Now, that’s not all the money that the P5 would make by virtue of breaking off, those are just the obvious items for which I could quickly find documentation. Keep in mind this is an one off these are the amounts that the P5 schools would make annually. I’m betting if I spent more than five minutes on it be able to find significant additional amounts of money. I believe NCAA revenues are roughly $222 million a year largely all earned from March Madness that is too much money to leave on the table.

Yeah, you wouldn’t keep all of it; but you could significantly cut down on admin support and leave more of it to the ADs or committees of ADs
 
The answer here is very simple and they already are getting it. TV money. And do you think a súper league wouldn’t generate more money?

And as it has already been laid out in this thread, without having to share revenue with Directional State U, their margins for whatever championship they develop will be wider.

Honestly, the only hope for the G5 now is to exit the NCAA first and find a way to straight up pay players.

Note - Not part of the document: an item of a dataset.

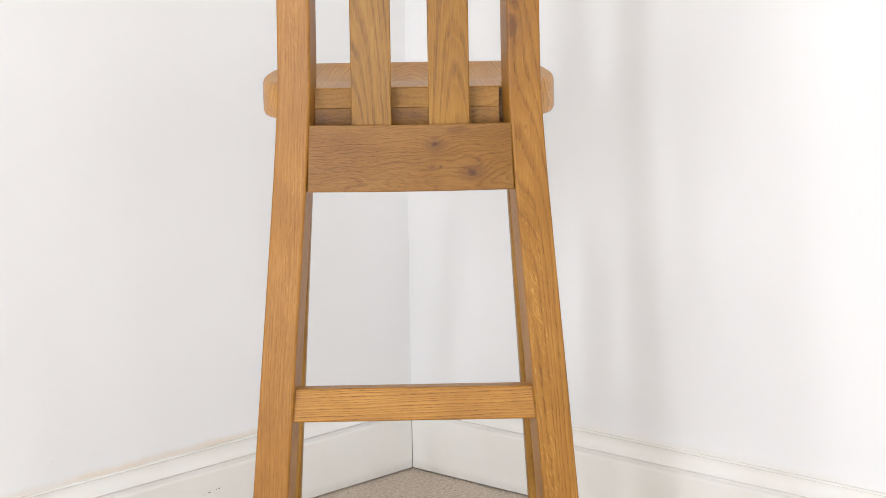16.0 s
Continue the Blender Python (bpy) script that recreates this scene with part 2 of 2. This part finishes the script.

I don’t know if that’s possible. The only other thing to do would be to structure some significant NIL deals somehow.
Generate more money? That’s kind of irrelevant. First off they probably would make more money per member and they don’t have to share as much with everyone else.
 
So the P5 would have no administration expenses? No rules? No marketing?
Of course they would, but unless you feel that the NCAA is currently operating as efficiently as possible the savings there are likely to be considerable. Do you believe the P5 would pay an administrator 3 million a year? I don’t. And do you believe the P5 would have a separate enforcement arm, I don’t, but certainly it wouldn’t be anywhere near as big as the NCAA‘s current one. Read the study I linked in my prior post which suggests that it’s extraordinarily inefficient.

But even if the P5 break off operates as inefficiently as the NCAA currently does, which is extraordinarily unlikely, by virtue of eliminating administration expenses for division II division III and the G5 saves it over 100 million annually. I don’t know about you, but if I see $100 on the ground in in front of me, I’m going to bend over and pick it up. Eventually so will the P5.